The way Brian Anderson sees it, now is not a moment for taking a deep breath after learning that the U.S. Army is eliminating a combat brigade at Fort Benning, costing the post 3,400 soldiers and the surrounding community valuable jobs.
“I guess I learned in my history coming from the carpet capital of the world, is what you’re allowed today can literally be taken from right out under you,” said the new president and chief executive officer of the Greater Columbus Chamber of Commerce. Anderson was in charge of the chamber of commerce in Dalton, Ga., as the carpet-manufacturing hub there convulsed from layoffs and plant closures during the Great Recession.

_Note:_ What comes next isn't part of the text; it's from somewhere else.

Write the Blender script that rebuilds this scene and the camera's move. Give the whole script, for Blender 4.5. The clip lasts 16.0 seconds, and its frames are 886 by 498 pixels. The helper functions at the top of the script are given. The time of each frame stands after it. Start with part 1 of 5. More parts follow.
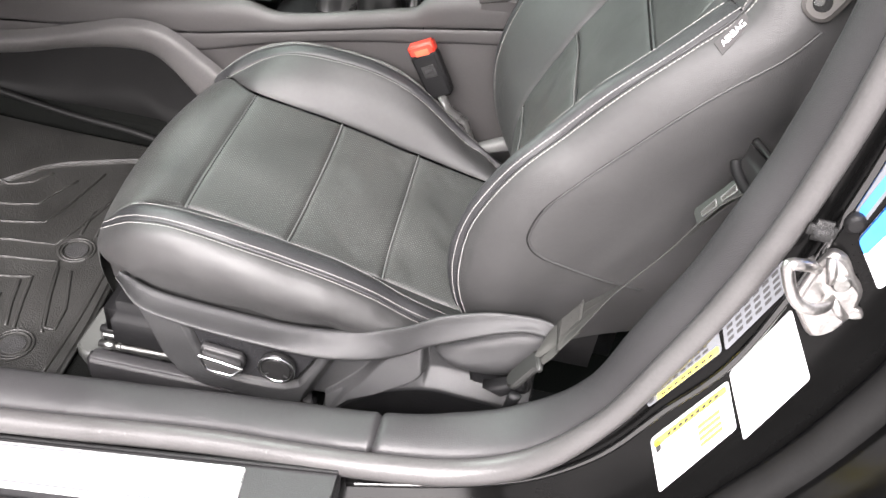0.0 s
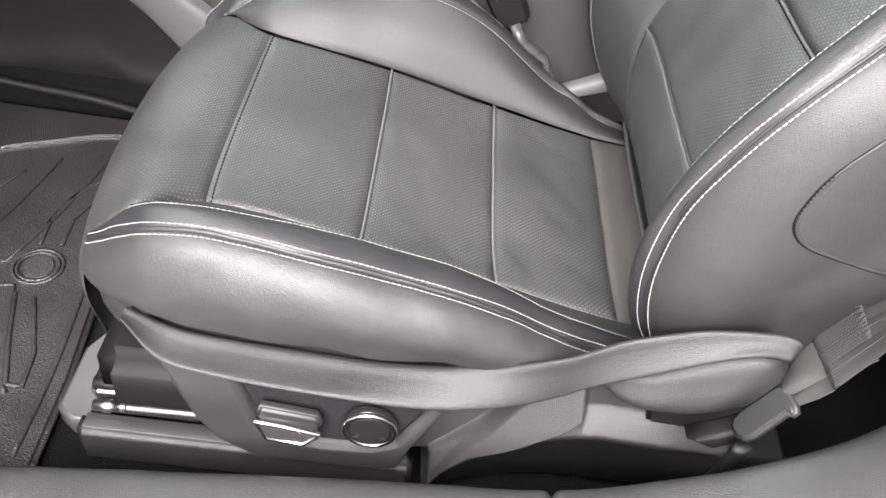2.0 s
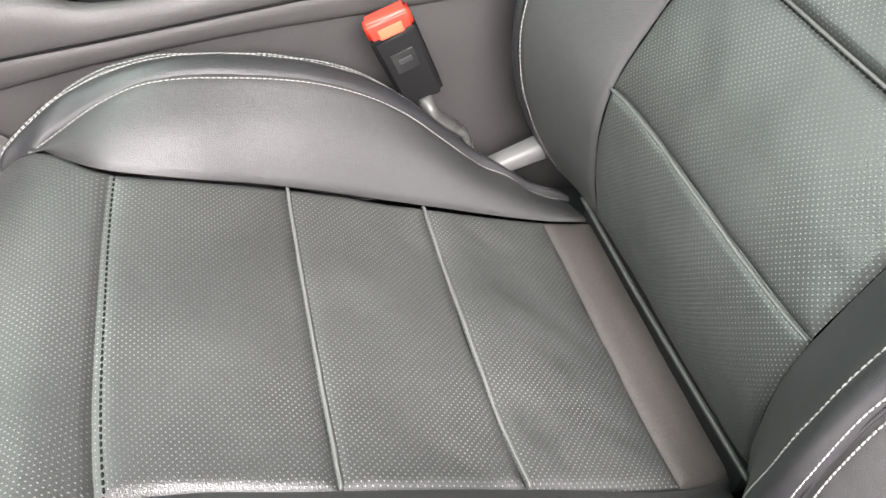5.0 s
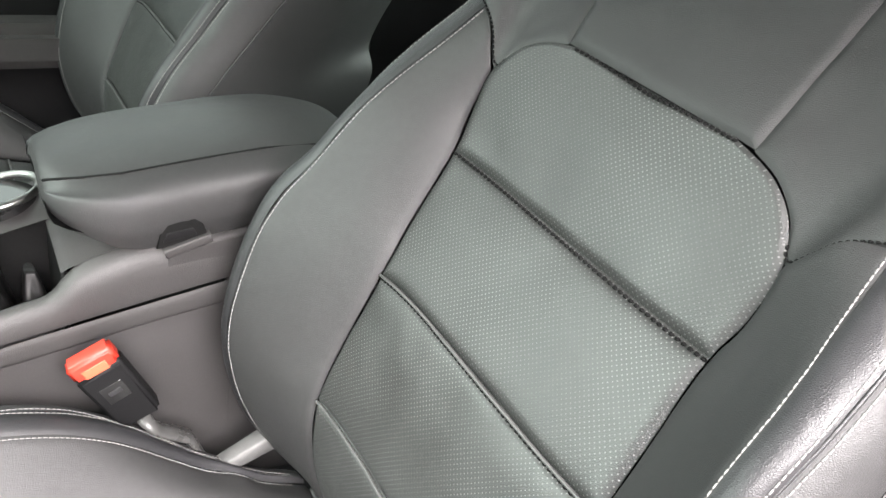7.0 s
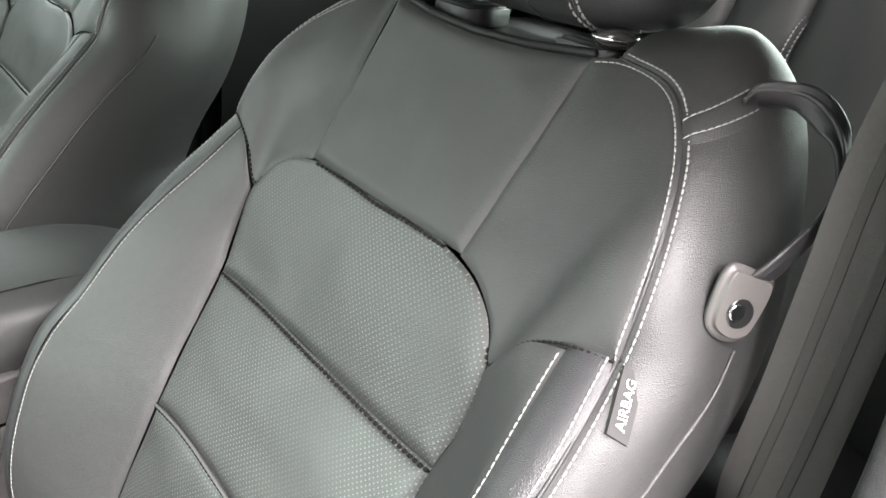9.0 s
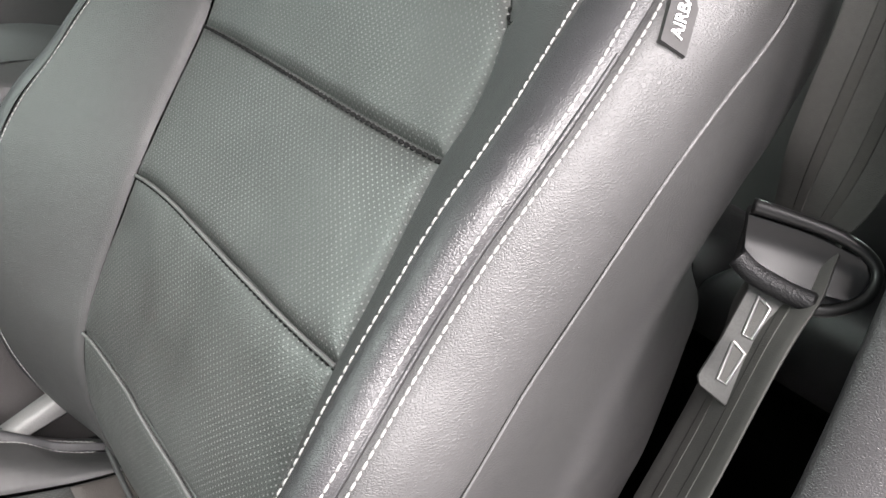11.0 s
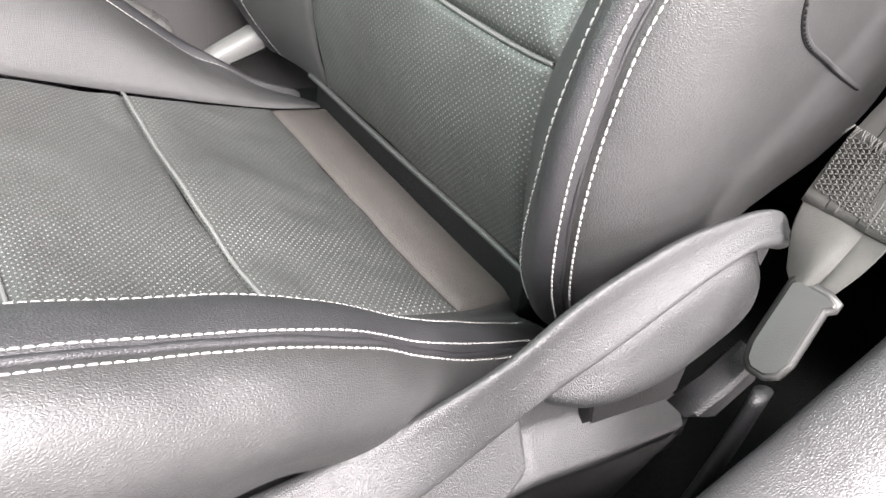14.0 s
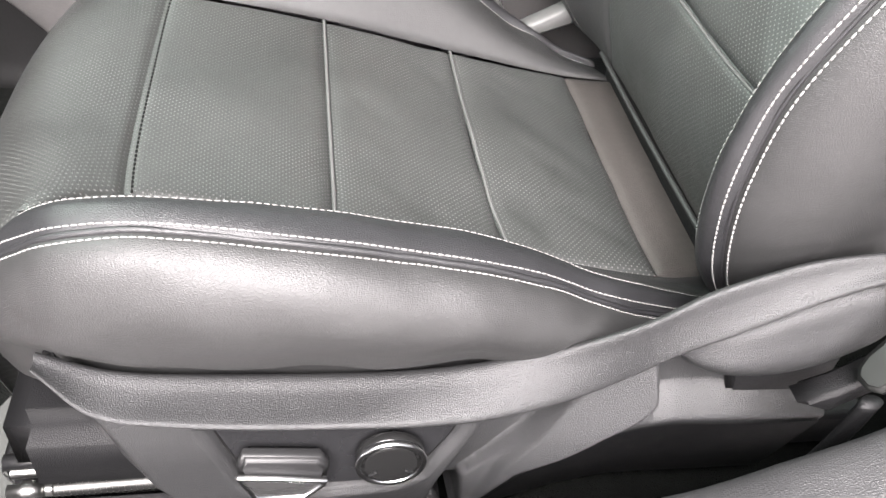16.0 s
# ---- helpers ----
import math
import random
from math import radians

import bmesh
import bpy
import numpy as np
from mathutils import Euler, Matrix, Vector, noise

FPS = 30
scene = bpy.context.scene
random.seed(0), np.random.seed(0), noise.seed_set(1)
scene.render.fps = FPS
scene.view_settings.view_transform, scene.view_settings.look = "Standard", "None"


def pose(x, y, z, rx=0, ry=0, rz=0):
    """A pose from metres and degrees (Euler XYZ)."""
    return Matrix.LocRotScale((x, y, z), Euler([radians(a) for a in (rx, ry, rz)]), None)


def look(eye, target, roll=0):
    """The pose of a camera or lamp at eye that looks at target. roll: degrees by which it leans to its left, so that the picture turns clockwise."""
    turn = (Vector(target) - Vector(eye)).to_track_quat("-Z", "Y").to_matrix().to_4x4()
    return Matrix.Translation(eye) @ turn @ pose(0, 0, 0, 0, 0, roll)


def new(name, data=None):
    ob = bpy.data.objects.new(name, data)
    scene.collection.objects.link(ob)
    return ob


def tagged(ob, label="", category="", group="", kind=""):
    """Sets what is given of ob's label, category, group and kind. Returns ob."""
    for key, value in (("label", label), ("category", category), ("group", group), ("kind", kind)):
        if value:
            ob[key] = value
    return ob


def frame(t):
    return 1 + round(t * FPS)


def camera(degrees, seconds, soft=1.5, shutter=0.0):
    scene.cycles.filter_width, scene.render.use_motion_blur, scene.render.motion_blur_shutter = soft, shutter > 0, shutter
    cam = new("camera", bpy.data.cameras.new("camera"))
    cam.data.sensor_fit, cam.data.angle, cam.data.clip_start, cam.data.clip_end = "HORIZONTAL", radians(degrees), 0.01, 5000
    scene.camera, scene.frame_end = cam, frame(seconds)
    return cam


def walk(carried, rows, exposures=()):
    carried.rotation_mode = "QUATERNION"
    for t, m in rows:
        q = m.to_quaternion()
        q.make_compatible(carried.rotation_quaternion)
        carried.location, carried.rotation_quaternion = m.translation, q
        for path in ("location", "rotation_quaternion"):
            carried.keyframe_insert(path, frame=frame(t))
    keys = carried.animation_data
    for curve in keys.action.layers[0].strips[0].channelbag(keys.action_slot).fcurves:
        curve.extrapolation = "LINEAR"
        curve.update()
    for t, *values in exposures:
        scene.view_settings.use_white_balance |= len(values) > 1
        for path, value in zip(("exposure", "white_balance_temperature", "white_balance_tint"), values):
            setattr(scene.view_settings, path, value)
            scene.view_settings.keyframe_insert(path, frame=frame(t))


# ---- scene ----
cam = camera(55.2, 16.0)
SC = 0.9  # plan units to metres
PATH = [
    (0, (0.086, -1.036, 1.371), (0.005, 0.481, 0.07), 9.3),
    (0.3, (0.032, -1.031, 1.37), (-0.044, 0.481, 0.064), 9.4),
    (0.5, (0.002, -1.013, 1.367), (-0.069, 0.498, 0.059), 9.6),
    (1, (-0.045, -0.936, 1.311), (-0.097, 0.576, 0.004), 8.5),
    (1.5, (-0.096, -0.84, 1.219), (-0.096, 0.674, -0.088), 8.0),
    (2, (-0.132, -0.764, 1.143), (-0.05, 0.696, -0.22), 9.3),
    (2.5, (-0.179, -0.679, 1.119), (-0.030, 0.868, -0.440), 10.2),
    (3, (-0.242, -0.588, 1.116), (-0.046, 0.884, -0.524), 11.5),
    (3.2, (-0.268, -0.556, 1.115), (-0.070, 0.895, -0.541), 11.6),
    (5.3, (-0.24, -0.459, 1.069), (0.354, 0.952, -0.217), 8.9),
    (5.5, (-0.223, -0.457, 1.081), (0.414, 0.958, -0.18), 8.4),
    (6, (-0.209, -0.432, 1.147), (0.591, 0.944, -0.065), 10.2),
    (6.5, (-0.19, -0.425, 1.192), (0.723, 0.967, 0.084), 10.7),
    (7, (-0.173, -0.43, 1.248), (0.816, 0.988, 0.243), 10.7),
    (7.5, (-0.142, -0.447, 1.301), (0.911, 0.991, 0.392), 10.2),
    (8, (-0.099, -0.478, 1.323), (1.002, 0.97, 0.491), 8.8),
    (8.2, (-0.087, -0.494, 1.326), (1.034, 0.945, 0.506), 8.2),
    (10.3, (-0.005, -0.501, 1.17), (1.139, 0.923, 0.357), 5.8),
    (10.5, (-0.007, -0.503, 1.157), (1.133, 0.915, 0.326), 5.6),
    (11, (-0.03, -0.503, 1.106), (1.087, 0.882, 0.193), 6.4),
    (11.5, (-0.047, -0.51, 1.066), (1.022, 0.857, 0.072), 6.9),
    (12, (-0.068, -0.507, 1.005), (0.945, 0.844, -0.067), 6.5),
    (12.5, (-0.099, -0.493, 0.947), (0.877, 0.854, -0.163), 7.0),
    (13, (-0.134, -0.488, 0.909), (0.845, 0.849, -0.211), 7.4),
    (13.5, (-0.159, -0.489, 0.883), (0.829, 0.835, -0.244), 8.3),
    (14, (-0.207, -0.52, 0.867), (0.815, 0.799, -0.235), 10.6),
    (14.5, (-0.22, -0.564, 0.896), (0.59, 0.811, -0.31), 7.7),
    (15, (-0.238, -0.613, 0.919), (0.39, 0.813, -0.335), 7.8),
    (15.5, (-0.217, -0.64, 0.949), (0.228, 0.815, -0.348), 7.4),
    (16, (-0.197, -0.649, 0.994), (0.109, 0.808, -0.341), 6.6),
]
walk(cam, [(t, look(Vector(eye) * SC, Vector(target) * SC, roll)) for t, eye, target, roll in PATH], exposures=((0.0, 1.78), (3.0, 1.90), (5.5, 2.04), (7.0, 2.06), (8.0, 2.28), (10.5, 1.82), (11.5, 1.78), (12.5, 2.0), (13.0, 2.25), (13.5, 2.36), (14.0, 2.38), (14.5, 2.18), (15.0, 2.04), (15.5, 2.02), (16.0, 2.0)))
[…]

On Monday, the Columbus chamber said it is launching immediately an aggressive campaign to protect Fort Benning and the surrounding region from future federal budget cuts, especially those that could occur as part of mandated “sequestration” reductions in federal spending, which would force the Army to downsize even more.
Terming the effort a “battle” against sequestration, the organization said it will include a range of activities — public service ads on TV, radio and billboards, a website that will have updates, articles and videos, and an online petition calling for the defense of Fort Benning. As of late Monday afternoon, the petition at www.growbenning.com had more 400 electronic signatures.
Anderson said the campaign is aimed at driving home the fact that the local military post is not just any installation, and needs consideration for growth in missions and personnel during any future Base Realignment and Closure processes considered by U.S. military and political leaders.
“It’s a crucial base that has, really, the fulcrum of our Army might, with the training brigades being here and the 75th Ranger Regiment (troops), who basically are the first responders to a worldwide conflict if there ever is one,” Anderson said of his message to federal budget decision-makers. “It’s critical to the security of our nation ... Don’t let this artificial knee-jerk (sequestration) procedure stay in place. Do the responsible thing and reform the federal budget adequately that allows us also to be safe and secure.”
The local media campaign follows the Army’s announcement last Friday that the military branch is cutting its active-duty force from 490,000 to 450,000 soldiers by the end of the federal fiscal year ending Sept. 30, 2017. Future sequestration cuts could reduce the Army to 420,000 troops.
Former Fort Benning commander, Lt. Gen. H.R. McMaster (then a major general), threw out the 420,000 number during a Columbus leadership forum speech nearly two years ago, and he didn’t mince words.
“This will be the smallest Army we’ve had since 1939. I think it’s a risk considering what’s taking place around the world,” he said before tossing in a bit of a barb that the American public gets the “Army you’re willing to pay for.”
The current Army cuts of 40,000 soldiers will bring the number of troops from a peak Iraq-Afghanistan wartime level of 570,000 down to 450,000. There also will be about 17,000 civilian employees Army-wide impacted by the current round, although specific numbers connected to Fort Benning and other installations have yet to be released.
Fort Benning’s 4,000-person 3rd Armored Brigade combat team, part of the 3rd Infantry Division headquartered at Fort Stewart in southeast Georgia, is being replaced with a battalion task force of 1,050 individuals. The smaller unit will be capable of expanding to create a combat team if the military needs to do that.
Once the current reductions are in place, the Army will have reduced its total number of brigade combat teams from 45 to 30.
Last week, Fort Benning said the cuts just announced will cut $229 million from the local economy in lost sales and overall spending, with lost annual income amounting to $198 million. The chamber’s numbers are lower, but still steep, with an estimated regional annual buying power/salary loss of $139 million.
Columbus Mayor Teresa Tomlinson said the odds of Fort Benning losing the 3rd Brigade had been growing through the years. But the fact that it was the only loss suffered in the latest cutbacks, to her, sends a good message and will help in the fight against future sequestration cuts.
“I think it sends a message to the Department of Defense that we have state-of-the-art facilities with additional capacity,” she said. “And, given that, we need to be a recipient of your next BRAC. So the fact that they just adjusted the 3rd Brigade, I think it shows they’re getting our house in order for the next BRAC, and I really like our odds in the next BRAC.”